Un mets reconnu depuis longtemps pour ses qualités nutritives et fortifiantes
Toute l’Europe du Nord est en fait férue du foie de morue qui est un mets reconnu depuis longtemps pour ses qualités nutritives et fortifiantes. Et le lieu le plus propice pour la pêche de la morue se trouve au large des îles Lofoten. On dit même que les Vikings raffolaient du foie de morue frais. En 1854, fort de cette longue tradition, le pharmacien norvégien Peter Möller fonde son entreprise après avoir mis au point un nouveau processus d’extraction de l’huile. Les foies étaient mis à macérer dans de l’eau avant d’être cuits à feu doux afin que l’huile remonte à la surface. Par la suite, les huiles Möller vont se diffuser à grande échelle.
Sans odeur et sans goût
Riche en vitamines A, D et E, elle sera inscrite à la pharmacopée française en 1866 et les pharmaciens considérant donc qu’il s’agit d’un véritable médicament, en demandent l’interdiction de la vente au poids par les épiciers et les droguistes en 1873. Et petit à petit les huiles vont déferler dans les ports de France, venues de Norvège donc, mais aussi de Terre-Neuve, de Saint-Pierre-et-Miquelon, du Japon, de Grande-Bretagne. À chacun son huile. L’huile de Hogg (commercialisée dans l’officine du pharmacien au 2 rue de Castiglione) ou l’huile de foie de morue de Champigny. Les publicités vont bon train, chacun vantant sa spécialité « sans odeur et sans goût, absolument pure et naturelle ». Comme les bières, elles sont blanches, ambrées, blondes ou brunes et les pharmaciens peuvent les acheter au litre. À l’Exposition Universelle de 1889, c’est une huile de foie de morue de Saint-Pierre-et-Miquelon qui est primée. Au début du XXe siècle, la production sera si importante qu’elle atteindra une échelle industrielle mais elle sera bientôt remplacée par des médicaments à base de vitamine D de synthèse (le principe actif de l’huile qui est isolée en 1925).
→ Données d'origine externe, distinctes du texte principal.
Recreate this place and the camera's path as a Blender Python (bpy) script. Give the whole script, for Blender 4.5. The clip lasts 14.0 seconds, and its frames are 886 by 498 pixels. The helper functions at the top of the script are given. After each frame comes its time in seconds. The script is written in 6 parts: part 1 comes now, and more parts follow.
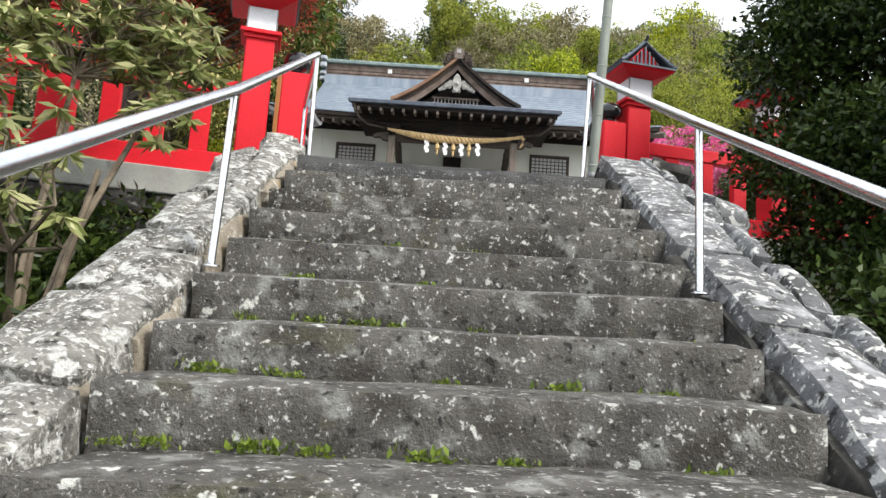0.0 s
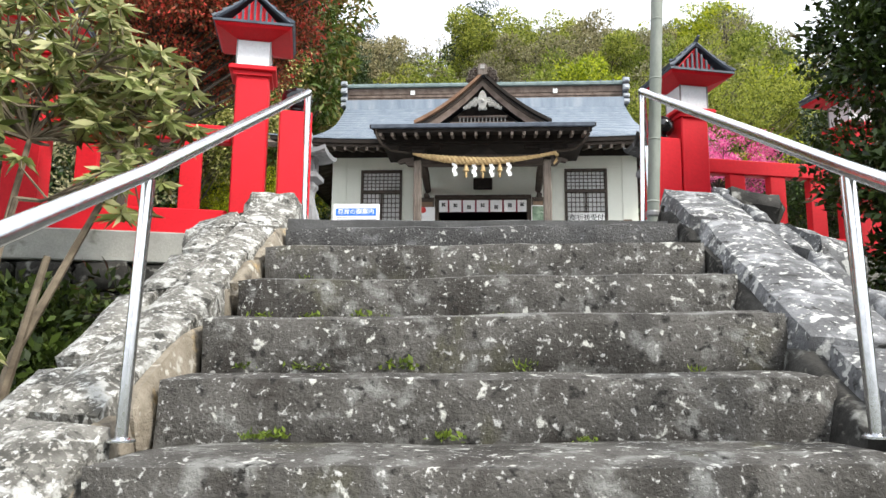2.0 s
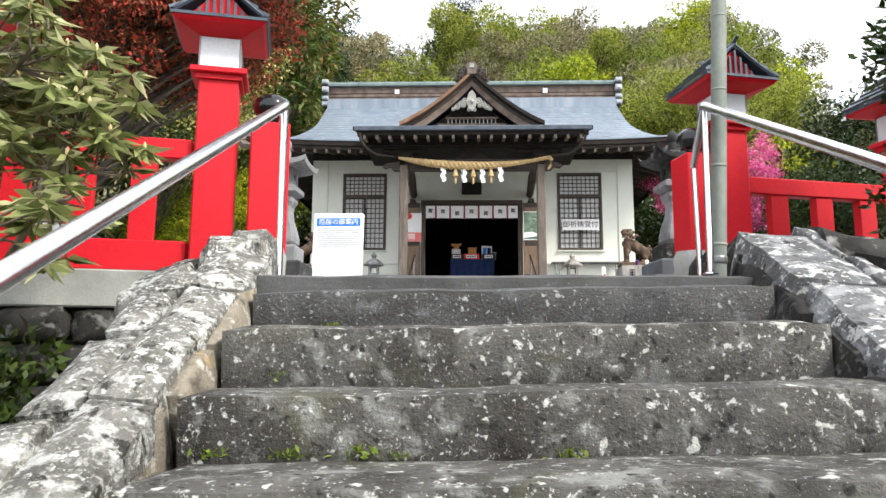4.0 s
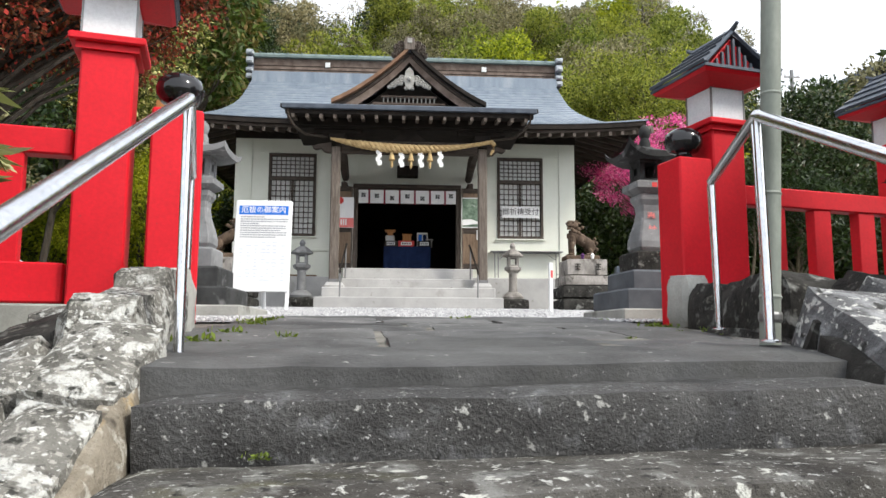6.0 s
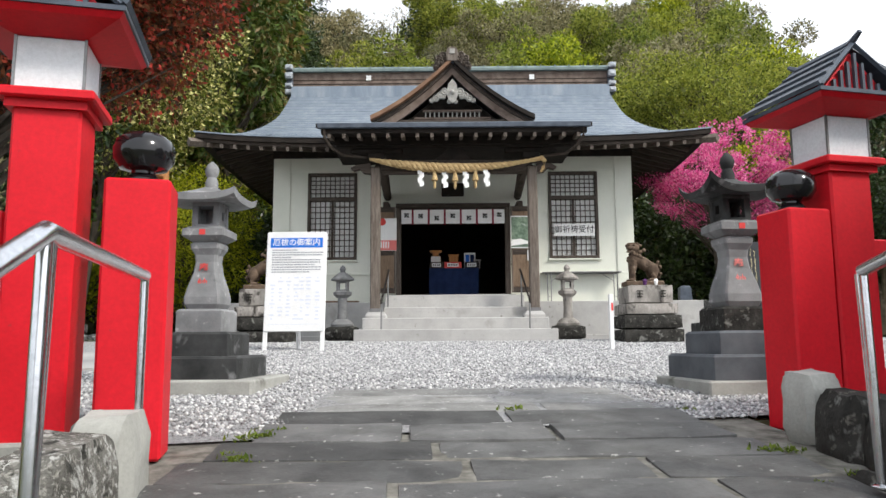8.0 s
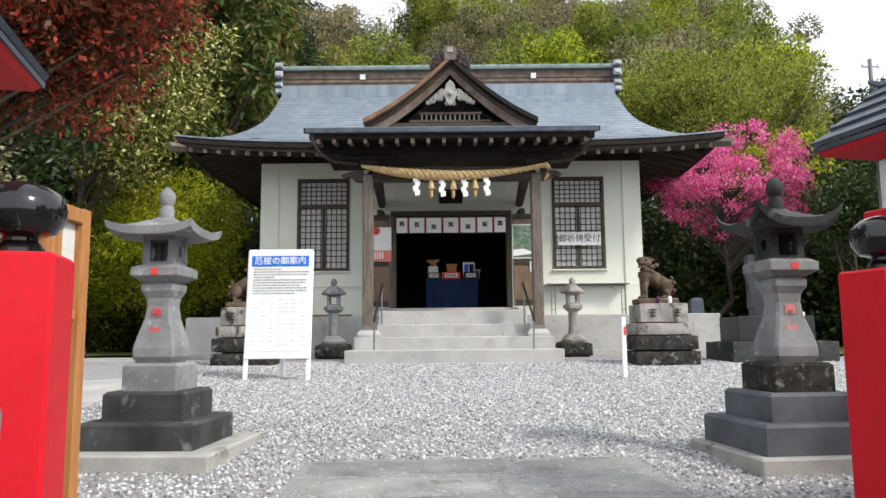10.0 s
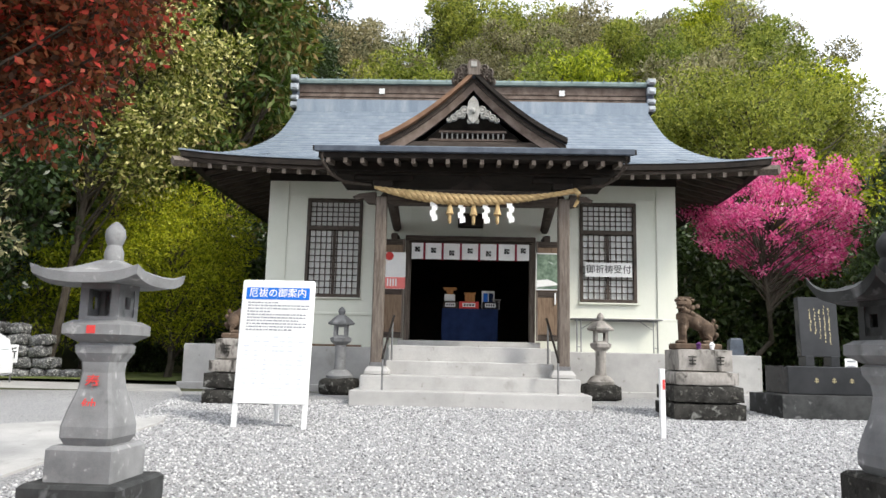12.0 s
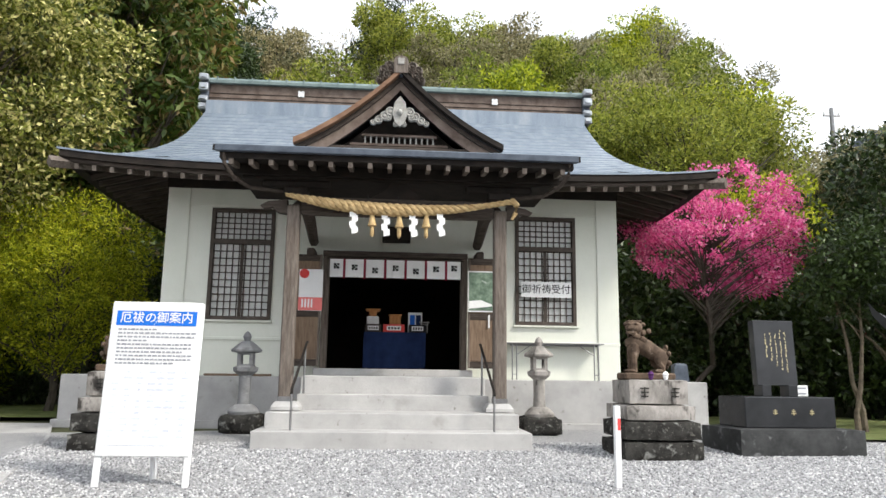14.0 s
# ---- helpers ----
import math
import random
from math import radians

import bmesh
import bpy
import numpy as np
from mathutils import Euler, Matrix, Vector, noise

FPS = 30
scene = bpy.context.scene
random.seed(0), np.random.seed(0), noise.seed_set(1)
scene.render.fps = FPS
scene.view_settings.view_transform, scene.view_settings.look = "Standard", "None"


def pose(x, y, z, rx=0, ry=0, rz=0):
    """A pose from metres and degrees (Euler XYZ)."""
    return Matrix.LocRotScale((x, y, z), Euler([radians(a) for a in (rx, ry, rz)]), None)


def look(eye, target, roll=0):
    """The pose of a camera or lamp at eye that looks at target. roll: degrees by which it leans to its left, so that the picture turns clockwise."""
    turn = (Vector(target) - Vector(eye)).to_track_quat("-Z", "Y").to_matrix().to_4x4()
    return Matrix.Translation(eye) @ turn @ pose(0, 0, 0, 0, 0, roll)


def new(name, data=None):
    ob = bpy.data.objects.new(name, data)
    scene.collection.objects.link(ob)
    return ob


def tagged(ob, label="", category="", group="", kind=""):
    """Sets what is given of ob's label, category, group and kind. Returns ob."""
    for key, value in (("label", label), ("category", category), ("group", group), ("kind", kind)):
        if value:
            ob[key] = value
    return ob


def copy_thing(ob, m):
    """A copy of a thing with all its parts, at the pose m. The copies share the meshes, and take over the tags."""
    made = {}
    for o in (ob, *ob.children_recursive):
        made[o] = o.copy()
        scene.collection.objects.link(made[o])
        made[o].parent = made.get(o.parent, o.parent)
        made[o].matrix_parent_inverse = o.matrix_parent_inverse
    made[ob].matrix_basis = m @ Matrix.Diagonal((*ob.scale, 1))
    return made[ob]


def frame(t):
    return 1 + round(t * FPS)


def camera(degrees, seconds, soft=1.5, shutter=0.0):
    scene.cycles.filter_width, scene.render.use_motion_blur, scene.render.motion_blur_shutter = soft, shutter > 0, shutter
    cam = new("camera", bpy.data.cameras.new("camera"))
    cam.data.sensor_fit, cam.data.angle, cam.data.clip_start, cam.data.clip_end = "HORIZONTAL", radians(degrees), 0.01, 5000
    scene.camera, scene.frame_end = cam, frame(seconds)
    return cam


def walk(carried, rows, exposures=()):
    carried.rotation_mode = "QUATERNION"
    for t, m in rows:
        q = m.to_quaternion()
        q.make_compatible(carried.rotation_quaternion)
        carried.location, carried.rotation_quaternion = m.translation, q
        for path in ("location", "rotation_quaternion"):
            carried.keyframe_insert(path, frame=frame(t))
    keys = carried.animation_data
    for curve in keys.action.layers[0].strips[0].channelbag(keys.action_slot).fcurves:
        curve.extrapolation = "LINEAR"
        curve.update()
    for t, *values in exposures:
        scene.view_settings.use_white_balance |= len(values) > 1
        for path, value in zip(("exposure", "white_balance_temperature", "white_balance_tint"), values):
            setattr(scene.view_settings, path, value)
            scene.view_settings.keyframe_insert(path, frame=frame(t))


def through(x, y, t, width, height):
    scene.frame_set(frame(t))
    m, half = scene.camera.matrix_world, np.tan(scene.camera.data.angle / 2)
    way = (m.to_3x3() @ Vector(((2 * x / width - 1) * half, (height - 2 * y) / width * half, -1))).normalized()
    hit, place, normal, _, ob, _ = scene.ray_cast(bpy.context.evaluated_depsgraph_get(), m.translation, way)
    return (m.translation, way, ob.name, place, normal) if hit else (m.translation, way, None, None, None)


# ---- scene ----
cam = camera(62.7, 14.0)
PATH = [
    (0, (-0.23, -0.151, 1.509), (-0.162, 1.827, 1.797), 3.9),
    (0.5, (-0.21, 0.107, 1.644), (-0.264, 2.085, 1.937), 0.2),
    (1, (-0.242, 0.373, 1.766), (-0.256, 2.347, 2.087), -0.1),
    (1.5, (-0.167, 0.606, 1.847), (-0.142, 2.586, 2.127), 0.1),
    (2, (-0.166, 0.821, 2.004), (-0.202, 2.795, 2.327), 0.5),
    (2.5, (-0.219, 1.056, 2.126), (-0.168, 3.027, 2.456), -0.6),
    (3, (-0.24, 1.245, 2.195), (-0.171, 3.219, 2.51), 1.5),
    (3.2, (-0.254, 1.339, 2.267), (-0.241, 3.314, 2.583), 0.4),
    (5.3, (-0.538, 2.396, 2.735), (-0.441, 4.374, 3.015), -1.7),
    (5.5, (-0.553, 2.488, 2.812), (-0.314, 4.46, 3.045), -2.1),
    (6, (-0.509, 2.71, 2.905), (-0.29, 4.683, 3.153), 0.2),
    (6.5, (-0.453, 2.965, 3.071), (-0.272, 4.942, 3.317), -1.9),
    (7, (-0.444, 3.203, 3.194), (-0.241, 5.183, 3.394), -2.0),
    (7.5, (-0.379, 3.428, 3.28), (-0.115, 5.399, 3.494), 1.8),
    (8, (-0.349, 3.671, 3.48), (-0.269, 5.653, 3.736), -0.4),
    (8.2, (-0.356, 3.774, 3.5), (-0.265, 5.756, 3.754), -0.4),
    (10.3, (-0.287, 4.676, 3.992), (-0.203, 6.66, 4.229), -0.5),
    (10.5, (-0.284, 4.766, 4.025), (-0.186, 6.752, 4.244), -0.3),
    (11, (-0.234, 5.064, 4.139), (-0.249, 7.05, 4.372), -1.5),
    (11.5, (-0.183, 5.257, 4.24), (-0.218, 7.243, 4.472), -0.2),
    (12, (-0.214, 5.622, 4.326), (-0.185, 7.601, 4.609), 1.3),
    (12.5, (-0.22, 5.987, 4.366), (-0.224, 7.974, 4.594), 1.3),
    (13, (-0.161, 6.342, 4.413), (-0.225, 8.311, 4.759), -0.6),
    (13.5, (-0.174, 6.723, 4.387), (-0.078, 8.696, 4.702), -1.7),
    (14, (-0.101, 7.051, 4.501), (0.125, 9.009, 4.839), 0.8),
]
walk(cam, [(t, look(eye, target, roll)) for t, eye, target, roll in PATH], [(0, 1.20), (1, 1.26), (3, 1.43), (5.5, 1.12), (6, 1.0), (7, 0.84), (8, 0.88), (11, 0.98), (13, 1.18), (14, 1.10)])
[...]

Puis en 1932, c’est au tour de la vitamine C d’être isolée, juste un peu après la découverte de la vitamine K au Danemark en 1929. Les vitamines B12 et B9 feront leur apparition après-guerre ce qui conduira à un affaiblissement croissant de l’intérêt pour l’huile de foie de morue.
Riche en vitamines A, D et E, l’huile de foie de morue sera inscrite à la pharmacopée française en 1866
Puisque de nombreuses pistes mêmes complètement oubliées ont fait leur réapparition au moment de la Covid-19, l’huile de foie de morue a bénéficié également de son petit moment de visibilité lorsque la Norvège, principal fabricant du produit, s’est demandé s’il ne serait pas efficace contre l’épidémie…Il faut dire que les Norvégiens seraient incités à en prendre plusieurs doses journalières ! Au début du XXe siècle, pendant des années, tous les enfants des écoles primaires norvégiennes se mettaient en file indienne pour prendre leur petite cuillère quotidienne d’huile de foie de morue. Plus récemment, l’hôpital universitaire d’Oslo a donc lancé une grande enquête pour examiner si les vertus de l’huile miraculeuse pouvaient faire barrage contre le Covid. Évidemment, l’huile de foie de morue, comme on l’a vu, renforce les défenses immunitaires et ne peut a priori qu’être un élément de plus pour se protéger contre tout type de maladie.